The title 45 Seconds From Broadway, refers to the amount of time it takes to walk to Broadway from the play’s setting, a coffee shop inspired by one located off the lobby of mid-town Manhattan’s Edison Hotel, a favorite hangout for theater types that is known for its inexpensive prices and delicious homemade soup. Before going to the theater that day, I well remember me and my husband feasting on corned beef and brisket sandwiches, pickles, and mouth-watering matzoh ball soup.
In addition to a Pulitzer Prize and four Tony Awards, Mr. Simon received many honors, including four Writers Guild of America Awards, an American Comedy Awards Lifetime Achievement honor, the Mark Twain Prize for American Humor, and the Eugene O’Neill Theater Center’s Monte Cristo Award.
He received honorary degrees from Williams College and Hofstra University and was a Kennedy Center Honoree in 1995.
Mr. Simon wrote two volumes of memoirs, Rewrites (1996), and The Play Goes On (1999). In 2016, Simon and Schuster published both books in one volume, Neil Simon’s Memoirs.

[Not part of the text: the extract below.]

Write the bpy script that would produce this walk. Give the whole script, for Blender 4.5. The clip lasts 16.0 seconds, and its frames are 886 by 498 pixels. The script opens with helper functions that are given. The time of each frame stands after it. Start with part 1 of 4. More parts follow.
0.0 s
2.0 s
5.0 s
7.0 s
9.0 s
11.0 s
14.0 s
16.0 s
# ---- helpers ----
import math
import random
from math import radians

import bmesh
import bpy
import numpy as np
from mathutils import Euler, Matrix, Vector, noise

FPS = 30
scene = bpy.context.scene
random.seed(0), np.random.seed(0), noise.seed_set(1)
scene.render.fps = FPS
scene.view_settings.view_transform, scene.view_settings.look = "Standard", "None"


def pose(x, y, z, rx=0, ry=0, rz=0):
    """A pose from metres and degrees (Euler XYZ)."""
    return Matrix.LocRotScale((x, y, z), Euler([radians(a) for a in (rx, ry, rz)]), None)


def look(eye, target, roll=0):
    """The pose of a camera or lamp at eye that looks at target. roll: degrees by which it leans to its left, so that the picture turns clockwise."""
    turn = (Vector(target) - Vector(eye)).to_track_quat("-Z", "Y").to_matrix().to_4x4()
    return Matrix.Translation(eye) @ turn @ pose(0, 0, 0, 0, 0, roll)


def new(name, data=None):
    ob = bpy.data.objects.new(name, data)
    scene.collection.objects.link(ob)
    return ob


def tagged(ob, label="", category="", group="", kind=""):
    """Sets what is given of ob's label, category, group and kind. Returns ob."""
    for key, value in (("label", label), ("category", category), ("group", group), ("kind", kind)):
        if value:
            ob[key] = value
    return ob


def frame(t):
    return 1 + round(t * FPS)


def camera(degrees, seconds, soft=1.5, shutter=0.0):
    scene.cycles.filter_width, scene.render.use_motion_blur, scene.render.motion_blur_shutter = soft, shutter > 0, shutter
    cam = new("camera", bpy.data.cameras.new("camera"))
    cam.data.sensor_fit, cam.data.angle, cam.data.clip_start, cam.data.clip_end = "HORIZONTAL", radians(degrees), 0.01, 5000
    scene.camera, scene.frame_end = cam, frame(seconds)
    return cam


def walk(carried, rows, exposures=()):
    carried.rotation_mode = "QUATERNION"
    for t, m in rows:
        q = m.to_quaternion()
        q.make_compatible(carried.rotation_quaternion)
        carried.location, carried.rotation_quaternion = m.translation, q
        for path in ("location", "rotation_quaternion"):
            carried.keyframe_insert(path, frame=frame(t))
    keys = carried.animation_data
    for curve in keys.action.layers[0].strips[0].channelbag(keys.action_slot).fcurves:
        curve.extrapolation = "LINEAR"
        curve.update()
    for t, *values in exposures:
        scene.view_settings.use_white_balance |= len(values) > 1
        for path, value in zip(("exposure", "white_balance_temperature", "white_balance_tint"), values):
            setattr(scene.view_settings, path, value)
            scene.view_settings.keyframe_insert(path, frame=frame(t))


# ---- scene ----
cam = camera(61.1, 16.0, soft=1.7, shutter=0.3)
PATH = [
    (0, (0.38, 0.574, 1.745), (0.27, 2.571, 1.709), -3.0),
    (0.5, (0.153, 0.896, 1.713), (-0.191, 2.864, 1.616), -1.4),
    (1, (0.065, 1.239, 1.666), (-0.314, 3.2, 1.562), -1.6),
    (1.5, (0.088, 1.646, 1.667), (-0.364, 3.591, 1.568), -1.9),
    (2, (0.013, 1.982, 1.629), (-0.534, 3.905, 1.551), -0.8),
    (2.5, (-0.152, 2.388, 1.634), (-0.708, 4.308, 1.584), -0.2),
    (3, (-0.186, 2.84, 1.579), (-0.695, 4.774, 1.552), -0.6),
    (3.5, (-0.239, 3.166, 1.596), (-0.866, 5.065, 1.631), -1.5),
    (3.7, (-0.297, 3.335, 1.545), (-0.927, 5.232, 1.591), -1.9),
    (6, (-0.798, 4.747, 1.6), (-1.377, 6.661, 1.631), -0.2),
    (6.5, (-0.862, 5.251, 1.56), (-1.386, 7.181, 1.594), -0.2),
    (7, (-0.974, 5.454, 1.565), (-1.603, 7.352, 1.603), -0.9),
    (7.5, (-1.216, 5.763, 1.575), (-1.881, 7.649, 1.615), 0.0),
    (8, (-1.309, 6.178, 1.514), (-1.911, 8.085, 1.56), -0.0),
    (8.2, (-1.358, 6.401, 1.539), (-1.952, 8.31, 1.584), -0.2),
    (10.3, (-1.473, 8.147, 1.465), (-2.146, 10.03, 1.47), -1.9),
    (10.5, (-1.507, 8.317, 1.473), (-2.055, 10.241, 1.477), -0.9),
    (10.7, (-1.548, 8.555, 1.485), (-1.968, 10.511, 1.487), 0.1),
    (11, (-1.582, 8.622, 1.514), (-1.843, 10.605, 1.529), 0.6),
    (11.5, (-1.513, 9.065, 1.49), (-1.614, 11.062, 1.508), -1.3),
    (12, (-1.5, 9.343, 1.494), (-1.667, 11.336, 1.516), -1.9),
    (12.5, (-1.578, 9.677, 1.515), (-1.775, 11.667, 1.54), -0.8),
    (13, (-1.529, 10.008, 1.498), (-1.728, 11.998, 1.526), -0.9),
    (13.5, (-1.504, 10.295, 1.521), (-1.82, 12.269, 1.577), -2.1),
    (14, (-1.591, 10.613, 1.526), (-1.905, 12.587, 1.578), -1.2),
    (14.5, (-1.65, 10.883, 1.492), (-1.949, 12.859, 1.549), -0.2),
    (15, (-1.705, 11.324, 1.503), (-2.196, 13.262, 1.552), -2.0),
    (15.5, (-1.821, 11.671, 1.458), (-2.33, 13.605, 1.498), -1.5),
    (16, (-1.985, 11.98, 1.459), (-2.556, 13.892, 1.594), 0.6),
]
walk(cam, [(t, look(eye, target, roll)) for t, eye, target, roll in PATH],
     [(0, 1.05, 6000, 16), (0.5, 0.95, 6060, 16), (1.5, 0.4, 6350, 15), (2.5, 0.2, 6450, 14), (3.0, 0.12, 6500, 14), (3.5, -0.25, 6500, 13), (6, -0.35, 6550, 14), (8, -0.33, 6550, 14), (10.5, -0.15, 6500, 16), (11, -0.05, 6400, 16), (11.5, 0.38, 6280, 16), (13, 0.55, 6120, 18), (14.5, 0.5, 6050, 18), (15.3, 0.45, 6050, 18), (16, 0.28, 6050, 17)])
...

He adopted Ms. Lander’s daughter, Bryn Lander Simon, who survives him. In addition to his daughters, Ellen and Nancy, he is survived by three grandchildren and one great-grandson. Mr. Simon is survived by his wife, the actress Elaine Joyce Simon, whom he married in 1999.
The Broadway and Hollywood communities felt heavy-hearted at the passing of one of their greats. It may be a little solace that there is a well-known belief in the Jewish faith that if you remember someone after they have departed, speak of them, and honor their work and beliefs, they are never really gone.